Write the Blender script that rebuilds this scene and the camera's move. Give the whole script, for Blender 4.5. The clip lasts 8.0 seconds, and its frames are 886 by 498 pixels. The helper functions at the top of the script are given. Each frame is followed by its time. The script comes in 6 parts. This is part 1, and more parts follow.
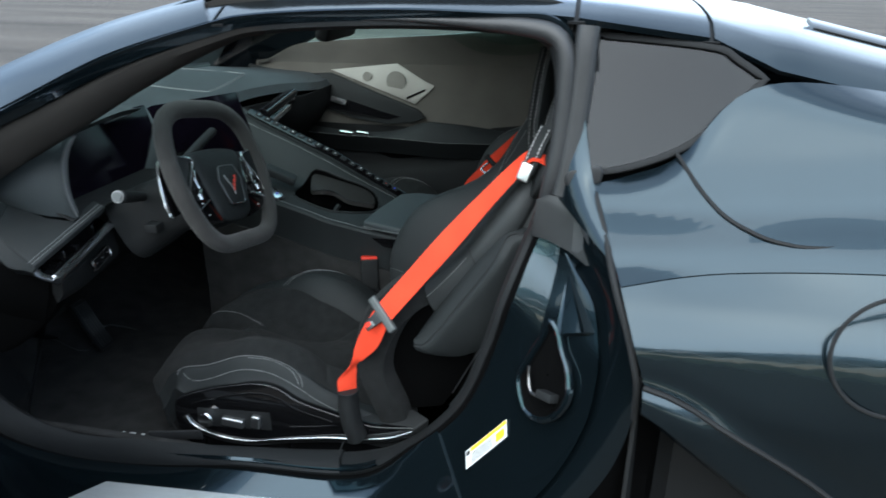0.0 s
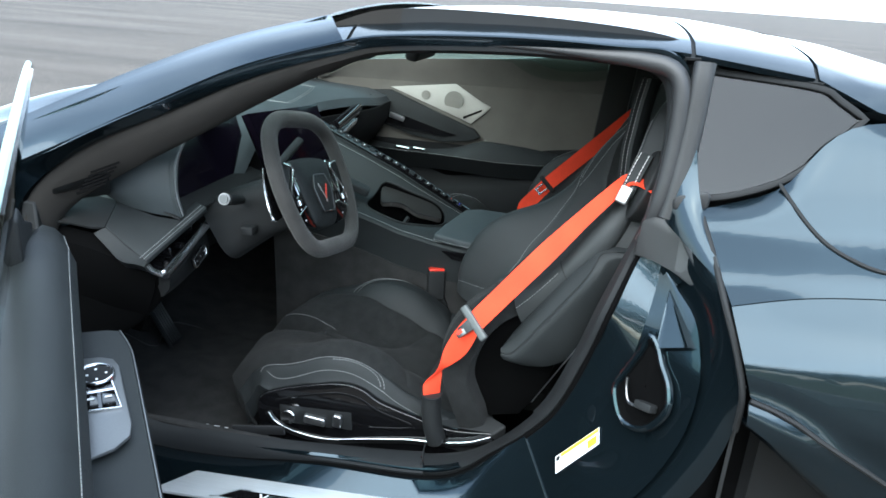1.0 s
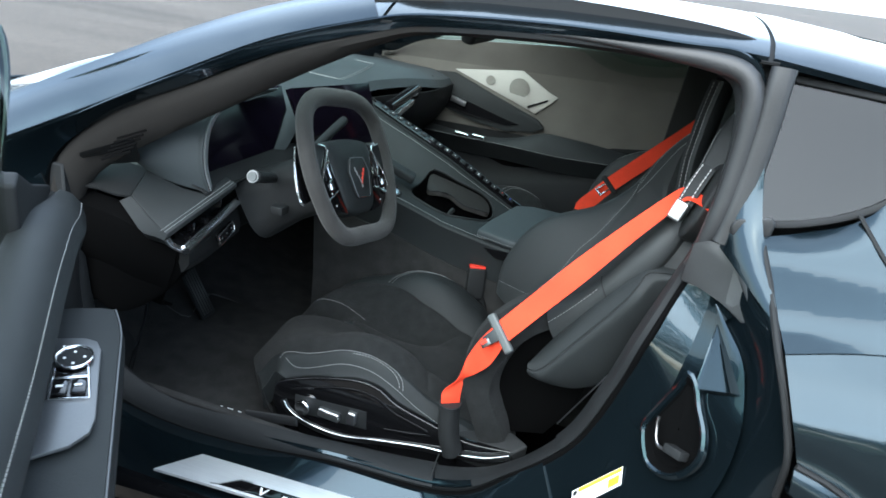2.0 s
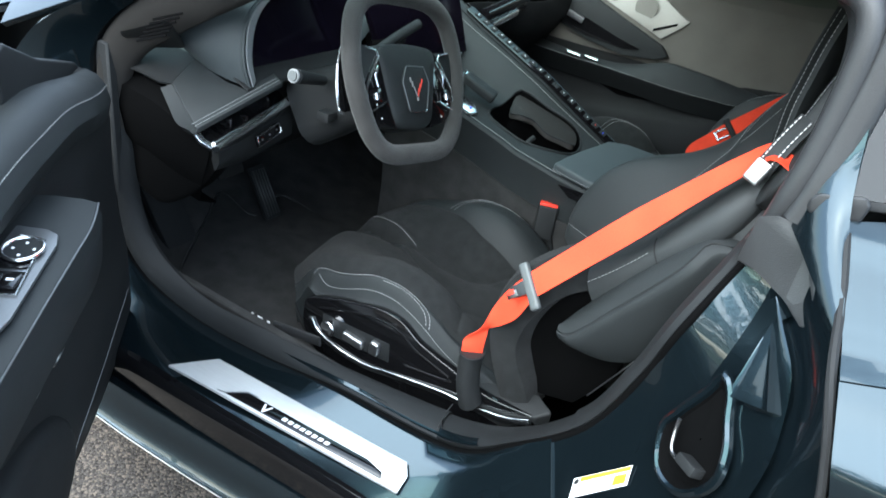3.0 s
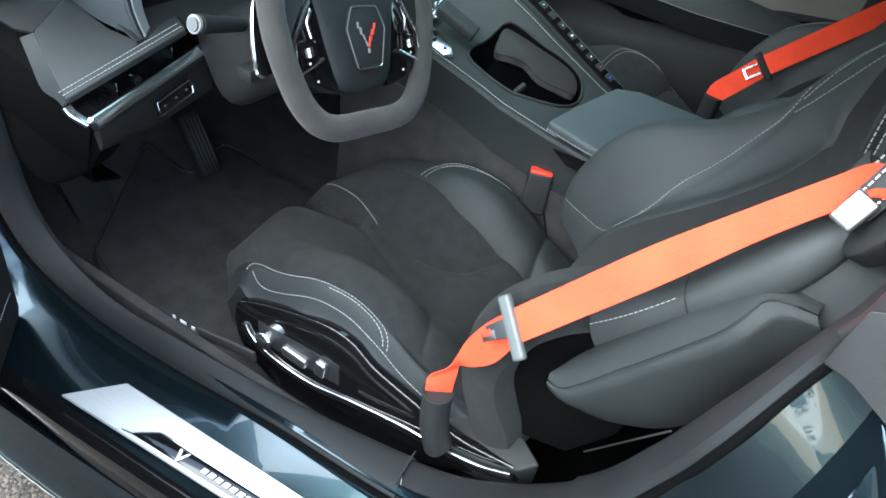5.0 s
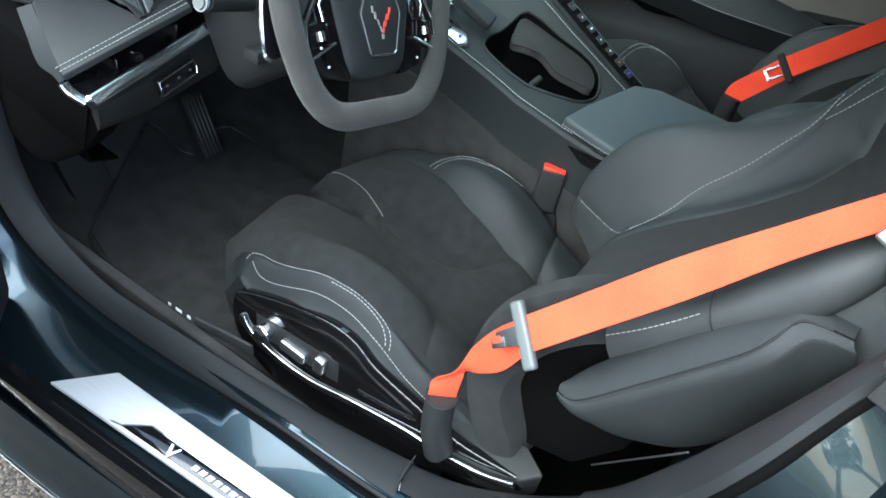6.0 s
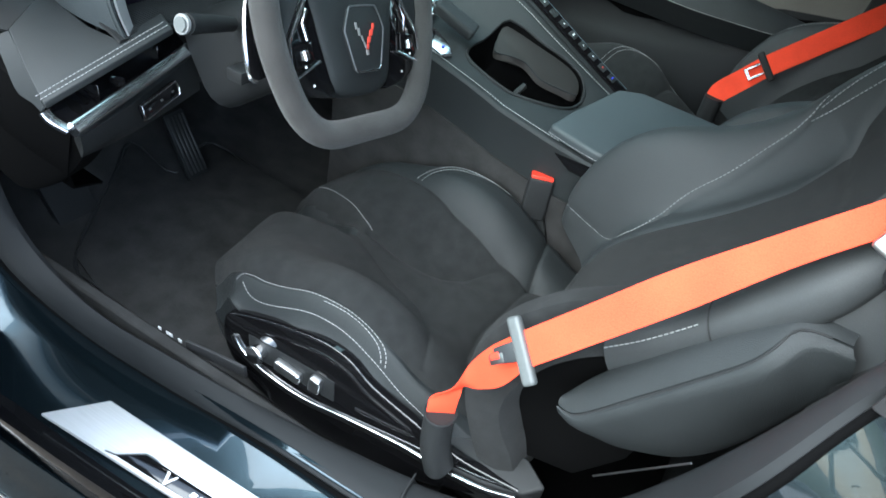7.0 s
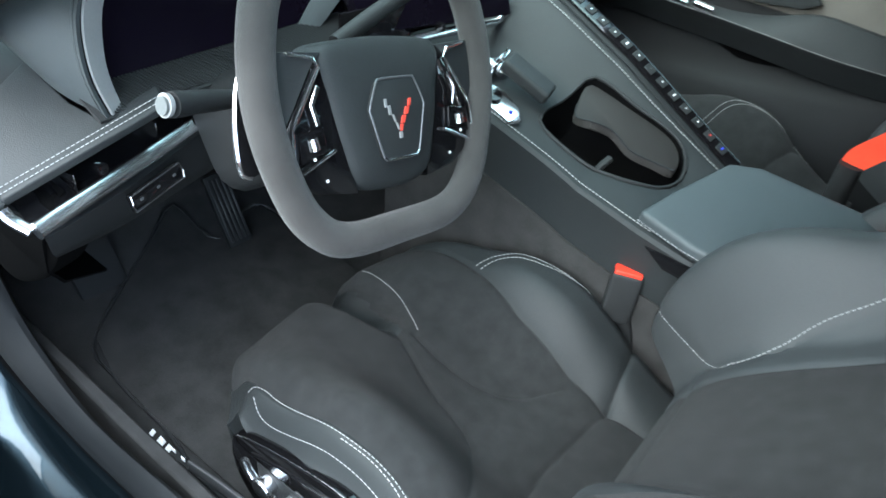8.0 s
☆ ☆ ☆ ☆ ☆ ☆ ☆
- [Your task] Reproduce the material in its entirety and word for word, without the pictures.

- [Exercise response]
Write the Blender script that rebuilds this scene and the camera's move. Give the whole script, for Blender 4.5. The clip lasts 8.0 seconds, and its frames are 886 by 498 pixels. The helper functions at the top of the script are given. Each frame is followed by its time. The script comes in 6 parts. This is part 1, and more parts follow.
0.0 s
1.0 s
2.0 s
3.0 s
5.0 s
6.0 s
7.0 s
8.0 s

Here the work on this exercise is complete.